Geçmişindeki büyüklüğü hadi geçelim, gelecek için iddialı bir ülke için temel eksik; maddi ve manevi kültür değerlerini ve varlıklarını korumak ve geliştirmek konusunda hem bilinç, hem kaynak, hem de yasal zemin yokluğudur. Türkiye İnönü şefliğiyle beraber 'gecekondu devlet'e dönüşeli beri, kendi kültürüne yabancı ve kayıtsız, 'küresel uydu insan' üreten bir çiftlik konumundan çıkacaksa, Bakan Mumcu'nun misyon edindiği bu kültür paketi sayesinde çıkabilecektir.. Eğer bitmek üzere olan yönetmelik hazırlıkları da tamamlanır ve uygulama başlarsa bunun ne kadar büyük bir devrim olduğunu göreceğiz.. AB yolunda geliştirilen paket düzenlemeler de elbette önemli ama onların hayatiyet kazanması hala binbir şarta bağlı.. Kültürle ilgili bu düzenlemeler ise yönetmelikler bittiği andan itibaren etkisini göstermeye başlayacaktır.
Onun için bu kültür paketini, Kıbrıs Barış Harekatı'ndan sonra Türkiye Cumhuriyeti devletinin yaptığı en hayırlı iş sayıyorum. Abarttığım yok. Dünyanın ve bütün insanlığın en yüce miraslarından biri olduğundan şüphe duymadığım maddi ve manevi kültür varlık ve değerlerimizin yaşayabilmesi, ancak ve ancak, yasal zemin, bilinç ve kaynakla mümkündür.. Devlet bu yolda gereken adımları böylece atmış olacaktır.. Olayın boyutlarını belirlemek için sadece 'sinema' açısından biraz ayrıntılı değerlendirme yapabiliriz..
Şöyle ki; bu düzenlemeler işlediği andan itibaren artık, cesamette değilse bile kalitede Hollywood ürünleriyle rekabet edebilecek bir sinemamız olabilecektir.

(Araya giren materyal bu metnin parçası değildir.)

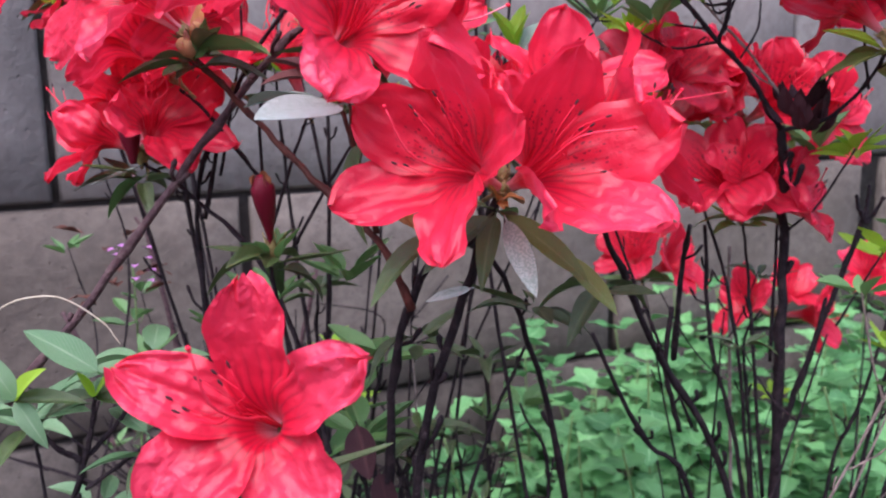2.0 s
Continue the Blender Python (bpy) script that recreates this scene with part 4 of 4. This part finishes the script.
for d, n, mat in (((0.6, -0.2, 0.7), 0.020, LEAF_LIME), ((-0.3, -0.3, 0.9), 0.026, LEAF_YOUNG), ((0.95, 0.1, 0.05), 0.026, LEAF_DARK), ((0.5, -0.3, -0.5), 0.022, LEAF_YOUNG), ((-0.8, 0.2, 0.1), 0.028, LEAF_YOUNG)):
    leaf(left, N2, d, n, mat, up=(0, -0.6, 0.8))
for at, n, size in ((J + Vector((0.018, 0.020, 0.030)), 5, 0.026), (J + Vector((0.022, 0.006, 0.006)), 4, 0.024), ((-0.187, 0.42, 0.556), 5, 0.030), ((-0.205, 0.40, 0.556), 5, 0.032), ((-0.168, 0.375, 0.534), 4, 0.026)):
    whorl(left, at, n, size, LEAF_YOUNG, 0.45)
    whorl(left, at, 2, size * 0.9, LEAF_DARK, -0.1)
branch(left, [(-0.195, 0.38, 0.48), (-0.180, 0.376, 0.510), (-0.168, 0.375, 0.533)], 0.0018, 0.0012)
branch(left, [(-0.195, 0.38, 0.48), (-0.202, 0.40, 0.52), (-0.205, 0.40, 0.555)], 0.0018, 0.0012)
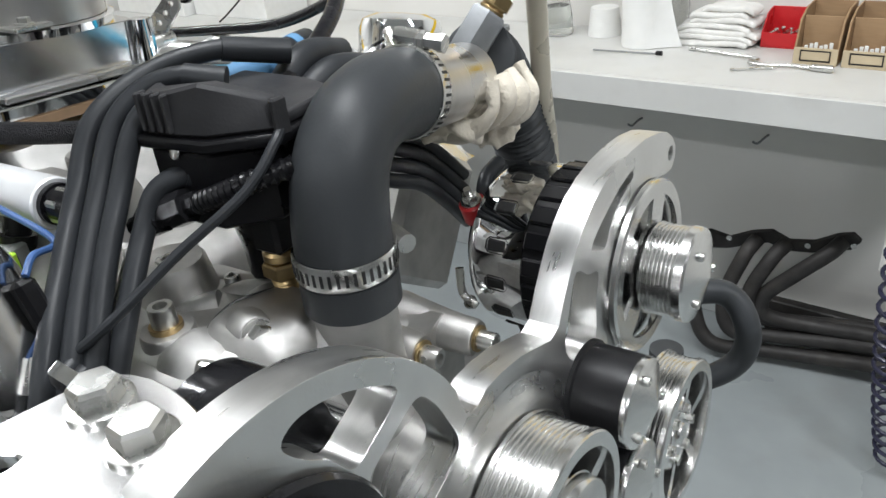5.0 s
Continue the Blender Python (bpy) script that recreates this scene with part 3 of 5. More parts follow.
part("side_bolt", hexhead(eng(0.2000, -0.0833, -0.0678), EU * 0.9 - EV * 0.3 + EW * 0.2, 0.0056, 0.0070), M_STEEL, front)
for k, (pts, r) in enumerate((([(0.122, -0.090, -0.090), (0.140, -0.080, -0.0765), (0.158, -0.066, -0.0725)], 0.0065), ([(0.150, -0.058, -0.078), (0.164, -0.052, -0.0735), (0.180, -0.049, -0.0715)], 0.0065), ([(0.136, -0.052, -0.076), (0.152, -0.044, -0.075), (0.172, -0.041, -0.078)], 0.0048), ([(0.176, -0.096, -0.090), (0.186, -0.088, -0.079), (0.196, -0.078, -0.072)], 0.0070), ([(0.198, -0.028, -0.106), (0.214, -0.010, -0.110), (0.222, 0.012, -0.122)], 0.0085))):
    part("cast_web", etube(pts, r, 14, 6), M_CAST, front, smooth=70)
for u, v, w in ((0.150, -0.050, -0.0745), (0.136, -0.098, -0.0800)):
    part("small_bolt", sockethead(eng(u, v, w), EW, 0.0040, 0.0065), M_STEEL, front)
for u, v, w in ((0.2500, -0.0235, -0.1065), (0.2630, 0.0083, -0.1147)):
    part("bolt_boss", lathe(eng(u - 0.058, v, w), EU, [(0, 0.0150), (0.030, 0.0110), (0.048, 0.0098), (0.0500, 0.0090)], 24), M_CAST, front)
    part("bolt_washer", lathe(eng(u - 0.0082, v, w), EU, [(0, 0.0072), (0.0016, 0.0072), (0.0016, 0)], 20), M_BRASS, front, "yellow zinc washer")
    part("bolt", sockethead(eng(u - 0.0065, v, w), EU, 0.0052, 0.0090), M_STEEL, front)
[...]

Bu ise günümüz şartlarında kültür alanı için ölüm-kalım meselesinin çözümüdür. Zira sizin kendine has sinemanız olana kadar, doğacak çocuklarınız kaçınılmaz biçimde Amerikan kültürünün yaşayıcısı ve taşıyıcısı haline gelmeye mahkumdur. Amerikan sineması insan biçimlendirir ve küresel sermaye için milyarlık tüketici sürüleri üretir.. Sinema ve müzik endüstrisi ile senin benim çocuğum 'küreselleştim' zannı altında Amerikanlaşır..
İşte bu düzenlemenin sadece sinema alanında yapacağı olumlu etkinin boyutlarına bakmak bile 'hakiki devrim' yargısını haklı çıkarmaz mı? Vatanın sadece çıplak sınırlarını değil, denizlere akan toprağı, havası ve suyu ile doğal çevresini, özgün milli kültürü ile insan çeşitliliğini korumaya yönelik bir hamle olarak bu düzenlemenin önemini umarım, hayrın sahibi hükümet hakkıyla takdir etmektedir.. Yine umarım bu bağlamda telif hukuku açısından 1995 öncesi ve sonrası ayırımı getiren saçmalığın giderilmesi de düşünülmektedir.